The recent rally of the Nigerian naira in both official and parallel markets is expected to continue due to strategic measures taken by the Central Bank of Nigeria (CBN) to stabilise the local currency.
Dr. Aminu Gwadabe, President of the Association of Bureau De Change Operators of Nigeria (ABCON), stated that the CBN is increasing dollar liquidity in the market while simultaneously mopping up excess cash through interest rate hikes to maintain naira stability.
Just a week ago, the naira crossed the threshold of N1,350/$1 in the parallel market but has since strengthened to N1,035/$1.
Data from FMDQ Exchange indicates that at the official Investors and Exporters (I&E) window, the naira rallied to N776.14/$1 on Friday, with a transaction volume of $99 million.
Gwadabe explained that the ongoing naira rebound is the result of the CBN’s dual approach of increasing dollar liquidity while mopping up the naira through interest rate hikes.
This approach has made forex speculators face greater risks of losing their funds.
While acknowledging that speculators are keen on the sustainability of the current naira strength, Gwadabe emphasised that the current market trend is characterised more by panic selling than panic buying.

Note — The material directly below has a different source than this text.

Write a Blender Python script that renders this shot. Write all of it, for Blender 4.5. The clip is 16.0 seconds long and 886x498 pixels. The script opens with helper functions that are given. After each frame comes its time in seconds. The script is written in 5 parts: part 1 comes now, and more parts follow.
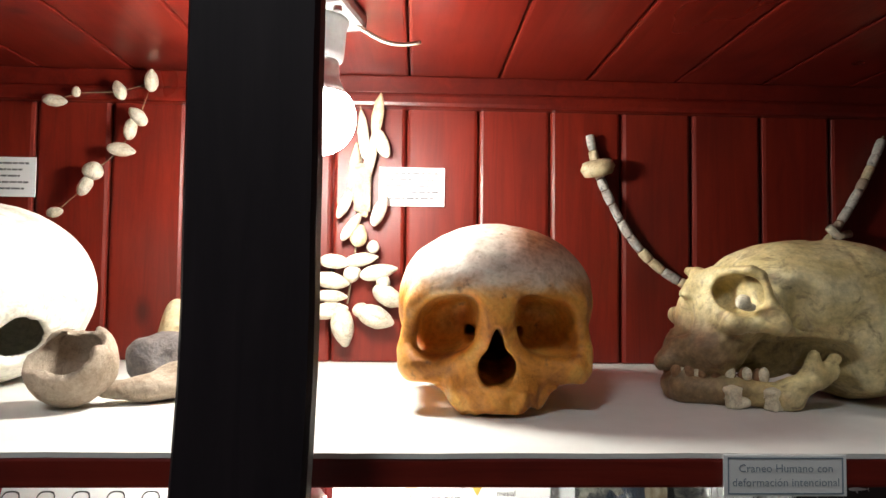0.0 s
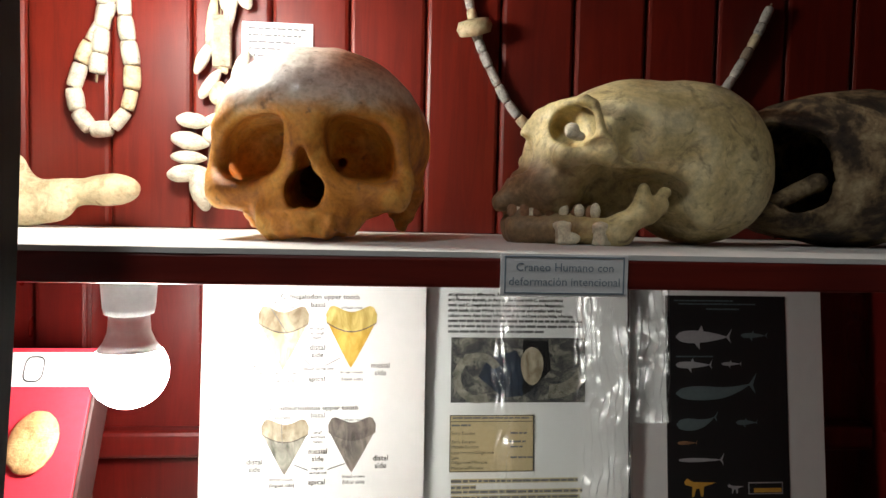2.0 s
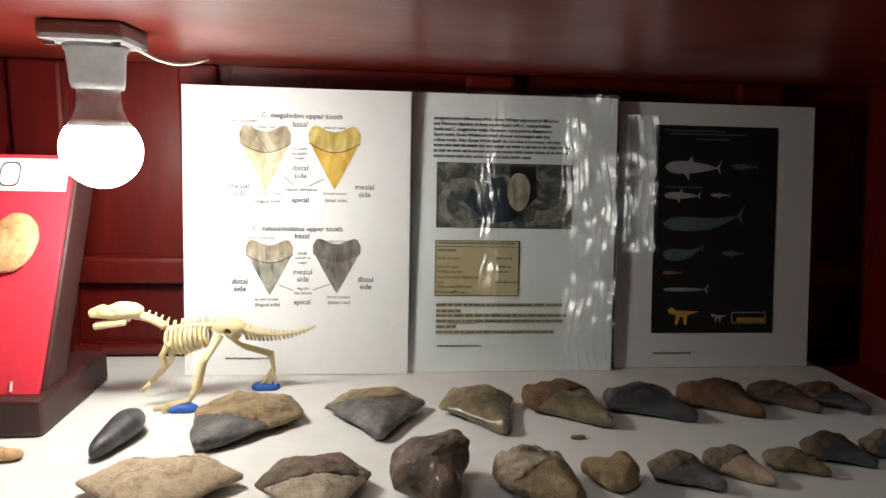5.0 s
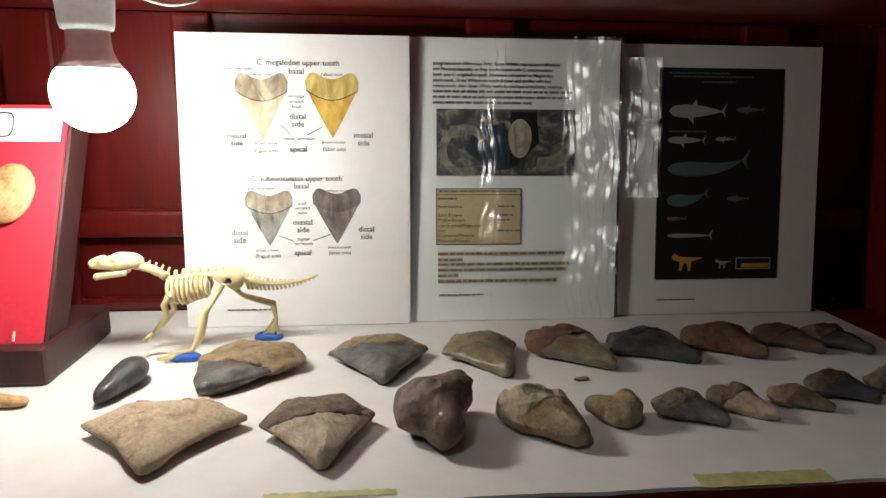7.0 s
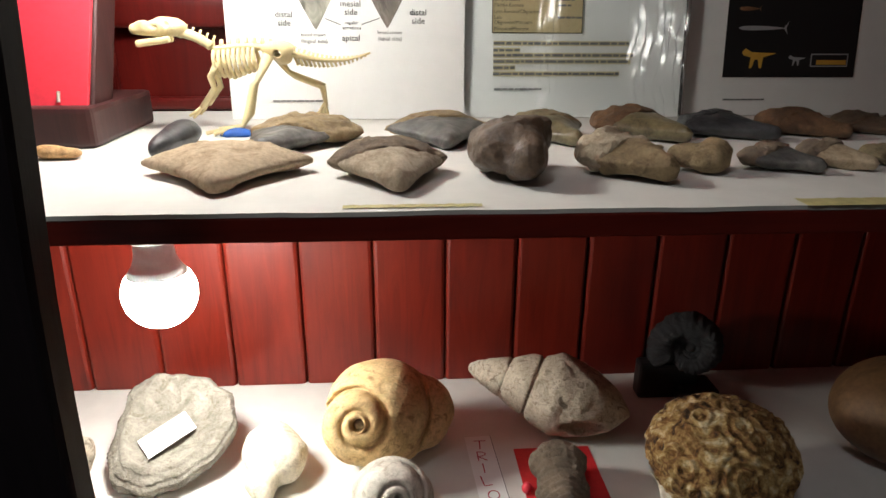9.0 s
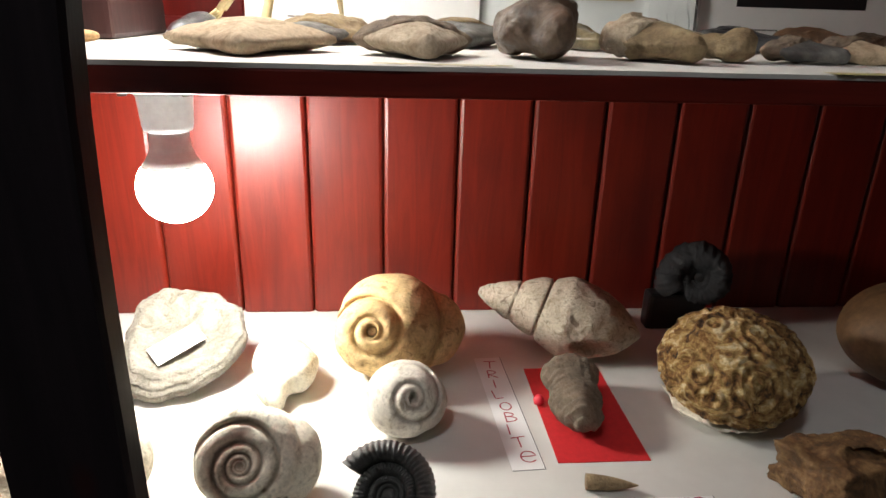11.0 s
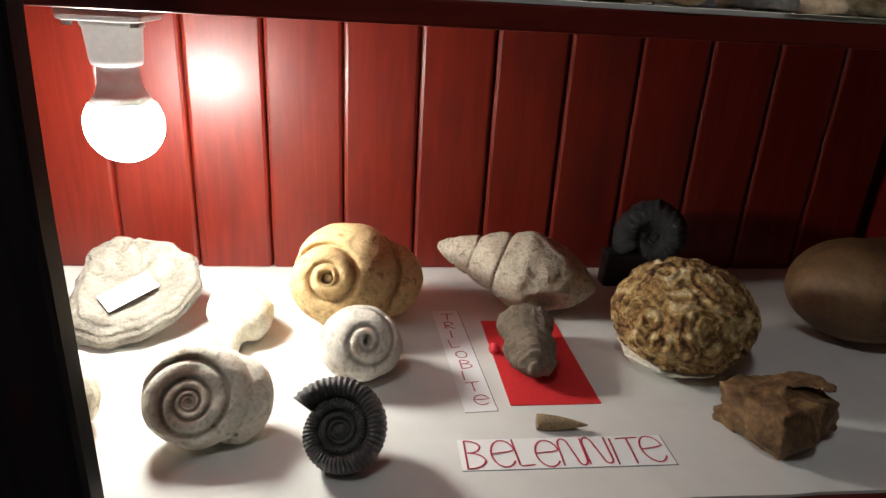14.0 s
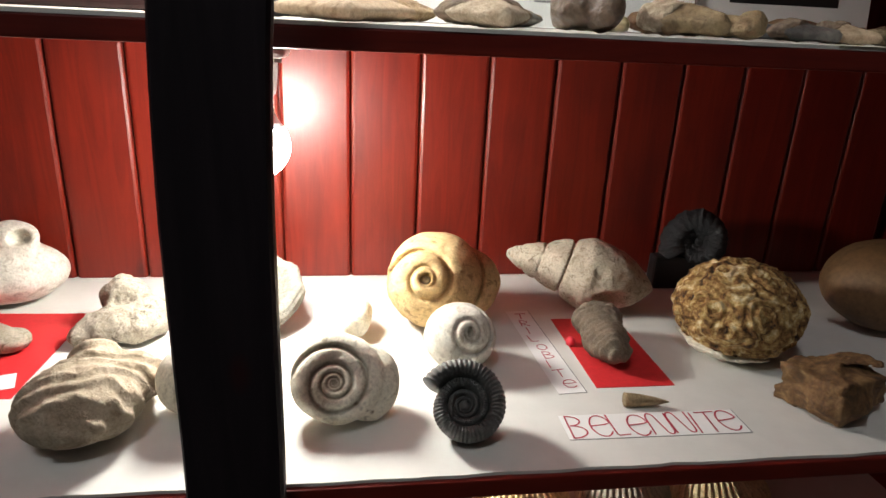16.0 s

He encouraged the CBN to provide further clarifications and implement the recommendations made by ABCON to ensure naira stability in the foreign exchange market.
Additionally, Gwadabe suggested that the CBN should involve Bureau De Change operators (BDCs) in the foreign exchange market due to their role in meeting the needs of the critical retail sector.
He highlighted the importance of BDCs in the demand measures, transaction monitoring, and client utilisation, adding that they have the potential to correct and moderate market fluctuations.
The increase in Nigeria’s foreign reserves can be attributed to higher demand for crude oil, the country’s major export commodity, partly due to escalating tensions in the Middle East and rising inventories in the United States.
Gwadabe advised caution when dealing with the naira, as the CBN appears committed to sustaining the market’s recent gains.